▸ Problem requirements: Reproduce every line of the listing as written, apart from the pictures.

▸ Stored data:
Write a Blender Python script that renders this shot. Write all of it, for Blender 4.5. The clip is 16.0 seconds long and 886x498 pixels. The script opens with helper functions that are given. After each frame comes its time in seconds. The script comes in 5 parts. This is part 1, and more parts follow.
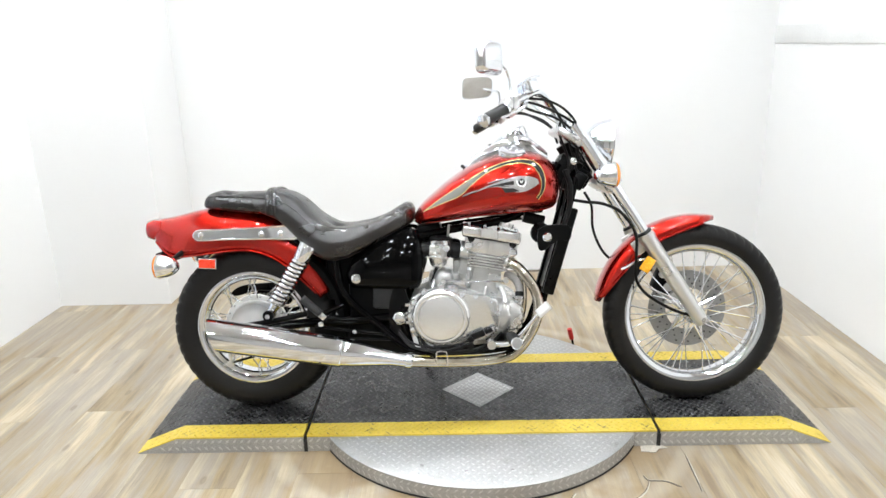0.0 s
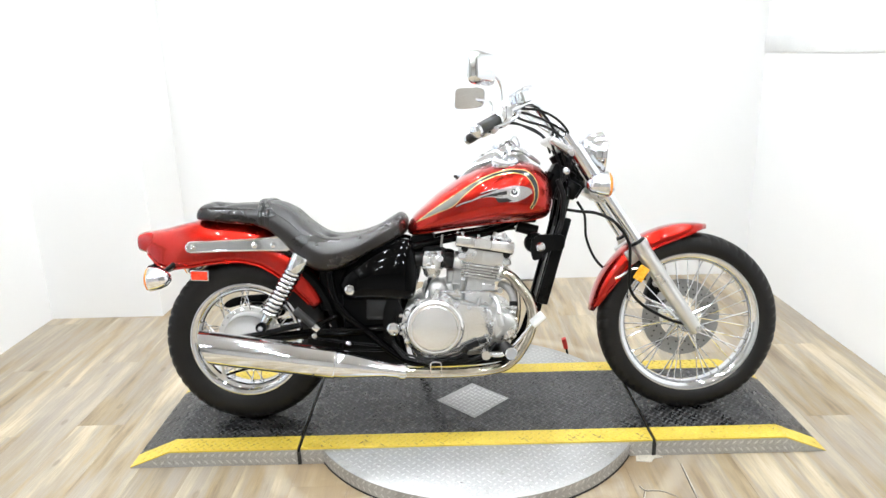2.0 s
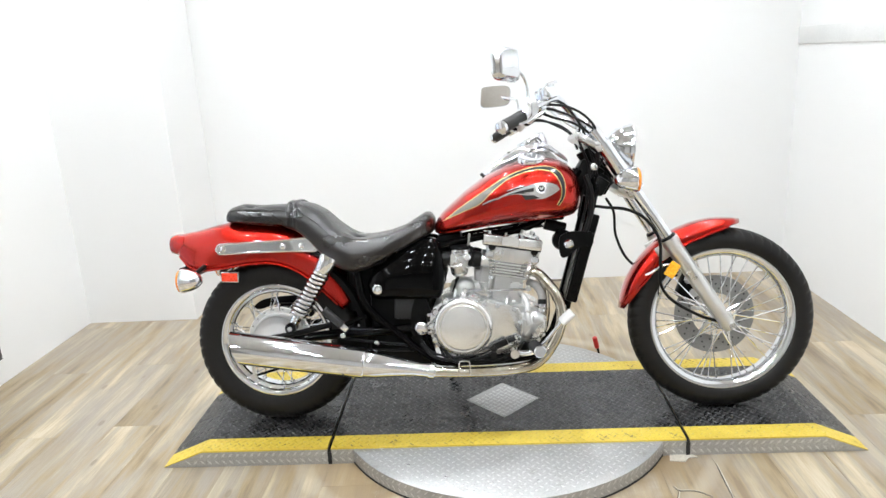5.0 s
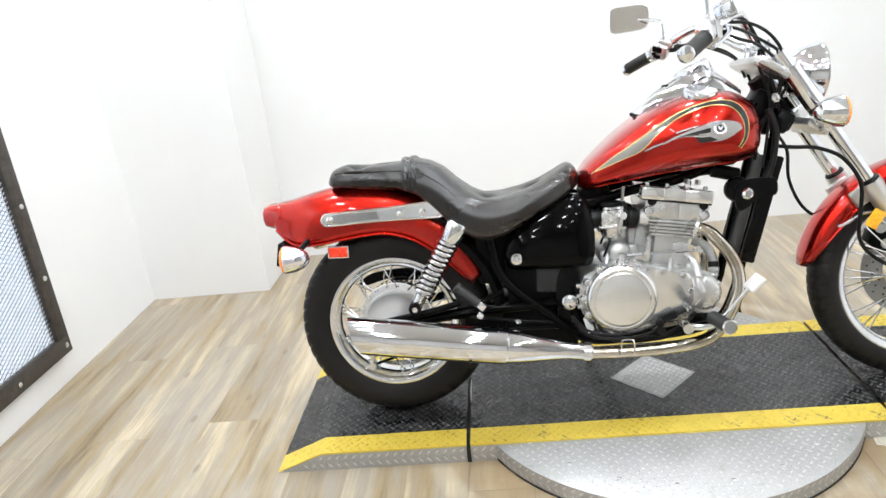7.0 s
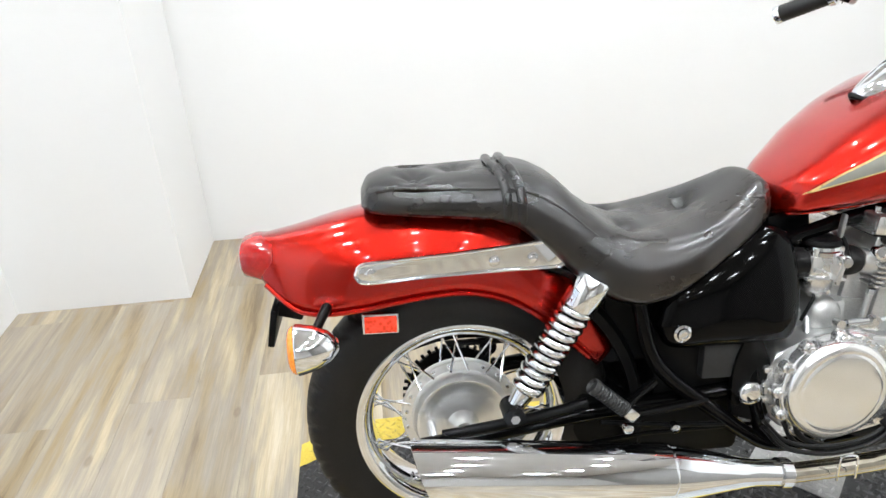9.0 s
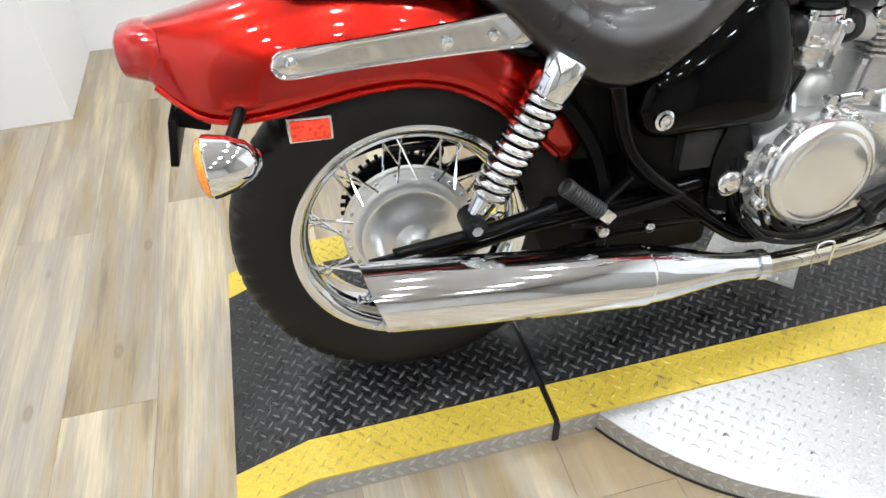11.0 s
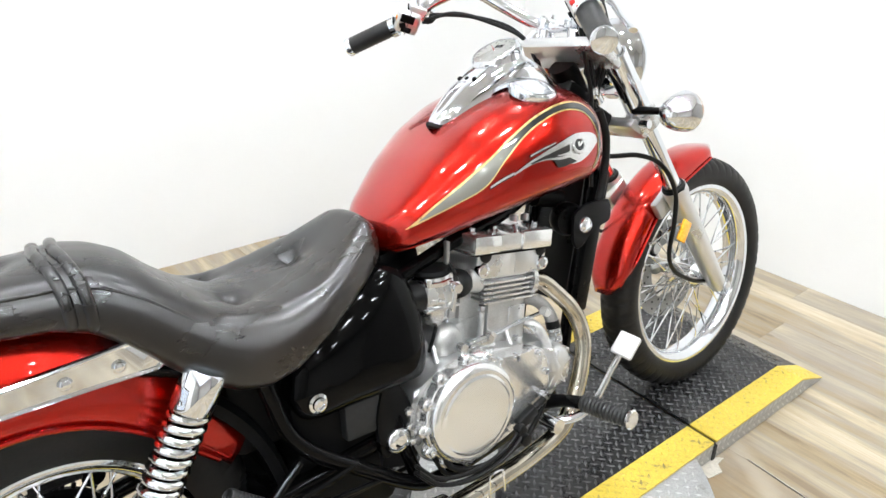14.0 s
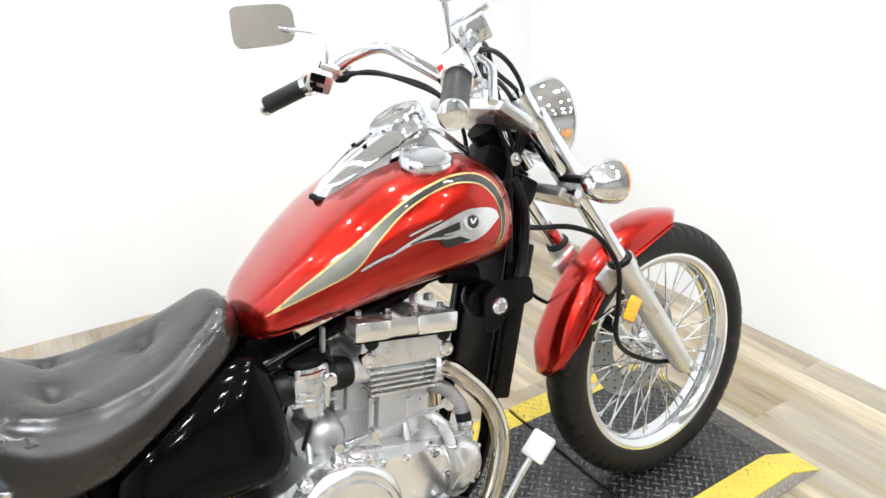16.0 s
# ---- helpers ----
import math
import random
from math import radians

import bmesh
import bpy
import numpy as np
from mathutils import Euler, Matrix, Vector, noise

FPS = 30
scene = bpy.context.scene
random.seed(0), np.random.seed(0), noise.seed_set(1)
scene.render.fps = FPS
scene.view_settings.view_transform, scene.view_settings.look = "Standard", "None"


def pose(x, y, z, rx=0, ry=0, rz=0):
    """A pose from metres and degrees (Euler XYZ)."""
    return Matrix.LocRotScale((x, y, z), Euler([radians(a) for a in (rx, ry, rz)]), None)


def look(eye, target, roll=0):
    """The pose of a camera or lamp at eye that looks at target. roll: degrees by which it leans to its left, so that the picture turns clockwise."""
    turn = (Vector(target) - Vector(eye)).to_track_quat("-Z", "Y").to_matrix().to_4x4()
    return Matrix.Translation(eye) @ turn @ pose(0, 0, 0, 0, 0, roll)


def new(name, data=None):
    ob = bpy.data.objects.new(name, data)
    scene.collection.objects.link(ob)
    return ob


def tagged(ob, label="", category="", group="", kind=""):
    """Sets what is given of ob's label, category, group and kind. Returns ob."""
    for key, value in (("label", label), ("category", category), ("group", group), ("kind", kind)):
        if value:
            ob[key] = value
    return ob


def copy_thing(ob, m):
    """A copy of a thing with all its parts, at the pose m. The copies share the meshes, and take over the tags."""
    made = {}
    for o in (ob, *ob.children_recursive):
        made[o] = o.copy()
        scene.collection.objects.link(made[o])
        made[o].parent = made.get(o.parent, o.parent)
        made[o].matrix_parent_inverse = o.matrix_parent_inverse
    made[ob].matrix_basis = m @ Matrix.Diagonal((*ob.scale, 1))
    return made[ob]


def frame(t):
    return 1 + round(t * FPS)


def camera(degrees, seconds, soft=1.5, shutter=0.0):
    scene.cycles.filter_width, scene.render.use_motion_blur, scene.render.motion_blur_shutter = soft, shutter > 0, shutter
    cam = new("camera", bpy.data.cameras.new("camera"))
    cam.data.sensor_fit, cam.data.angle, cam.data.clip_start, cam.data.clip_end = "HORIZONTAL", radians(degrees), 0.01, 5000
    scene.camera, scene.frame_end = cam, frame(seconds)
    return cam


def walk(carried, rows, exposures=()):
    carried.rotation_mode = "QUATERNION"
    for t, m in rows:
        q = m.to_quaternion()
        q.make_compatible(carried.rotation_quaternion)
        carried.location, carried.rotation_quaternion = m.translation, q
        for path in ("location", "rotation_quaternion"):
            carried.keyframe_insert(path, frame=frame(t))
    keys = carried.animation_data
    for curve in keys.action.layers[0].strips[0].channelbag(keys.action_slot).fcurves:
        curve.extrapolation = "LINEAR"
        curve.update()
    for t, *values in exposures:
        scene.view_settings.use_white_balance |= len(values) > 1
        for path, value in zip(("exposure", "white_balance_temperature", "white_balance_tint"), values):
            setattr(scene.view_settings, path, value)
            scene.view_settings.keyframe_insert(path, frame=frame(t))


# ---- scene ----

▸ The answer:
Write a Blender Python script that renders this shot. Write all of it, for Blender 4.5. The clip is 16.0 seconds long and 886x498 pixels. The script opens with helper functions that are given. After each frame comes its time in seconds. The script comes in 5 parts. This is part 1, and more parts follow.
0.0 s
2.0 s
5.0 s
7.0 s
9.0 s
11.0 s
14.0 s
16.0 s
# ---- helpers ----
import math
import random
from math import radians

import bmesh
import bpy
import numpy as np
from mathutils import Euler, Matrix, Vector, noise

FPS = 30
scene = bpy.context.scene
random.seed(0), np.random.seed(0), noise.seed_set(1)
scene.render.fps = FPS
scene.view_settings.view_transform, scene.view_settings.look = "Standard", "None"


def pose(x, y, z, rx=0, ry=0, rz=0):
    """A pose from metres and degrees (Euler XYZ)."""
    return Matrix.LocRotScale((x, y, z), Euler([radians(a) for a in (rx, ry, rz)]), None)


def look(eye, target, roll=0):
    """The pose of a camera or lamp at eye that looks at target. roll: degrees by which it leans to its left, so that the picture turns clockwise."""
    turn = (Vector(target) - Vector(eye)).to_track_quat("-Z", "Y").to_matrix().to_4x4()
    return Matrix.Translation(eye) @ turn @ pose(0, 0, 0, 0, 0, roll)


def new(name, data=None):
    ob = bpy.data.objects.new(name, data)
    scene.collection.objects.link(ob)
    return ob


def tagged(ob, label="", category="", group="", kind=""):
    """Sets what is given of ob's label, category, group and kind. Returns ob."""
    for key, value in (("label", label), ("category", category), ("group", group), ("kind", kind)):
        if value:
            ob[key] = value
    return ob


def copy_thing(ob, m):
    """A copy of a thing with all its parts, at the pose m. The copies share the meshes, and take over the tags."""
    made = {}
    for o in (ob, *ob.children_recursive):
        made[o] = o.copy()
        scene.collection.objects.link(made[o])
        made[o].parent = made.get(o.parent, o.parent)
        made[o].matrix_parent_inverse = o.matrix_parent_inverse
    made[ob].matrix_basis = m @ Matrix.Diagonal((*ob.scale, 1))
    return made[ob]


def frame(t):
    return 1 + round(t * FPS)


def camera(degrees, seconds, soft=1.5, shutter=0.0):
    scene.cycles.filter_width, scene.render.use_motion_blur, scene.render.motion_blur_shutter = soft, shutter > 0, shutter
    cam = new("camera", bpy.data.cameras.new("camera"))
    cam.data.sensor_fit, cam.data.angle, cam.data.clip_start, cam.data.clip_end = "HORIZONTAL", radians(degrees), 0.01, 5000
    scene.camera, scene.frame_end = cam, frame(seconds)
    return cam


def walk(carried, rows, exposures=()):
    carried.rotation_mode = "QUATERNION"
    for t, m in rows:
        q = m.to_quaternion()
        q.make_compatible(carried.rotation_quaternion)
        carried.location, carried.rotation_quaternion = m.translation, q
        for path in ("location", "rotation_quaternion"):
            carried.keyframe_insert(path, frame=frame(t))
    keys = carried.animation_data
    for curve in keys.action.layers[0].strips[0].channelbag(keys.action_slot).fcurves:
        curve.extrapolation = "LINEAR"
        curve.update()
    for t, *values in exposures:
        scene.view_settings.use_white_balance |= len(values) > 1
        for path, value in zip(("exposure", "white_balance_temperature", "white_balance_tint"), values):
            setattr(scene.view_settings, path, value)
            scene.view_settings.keyframe_insert(path, frame=frame(t))


# ---- scene ----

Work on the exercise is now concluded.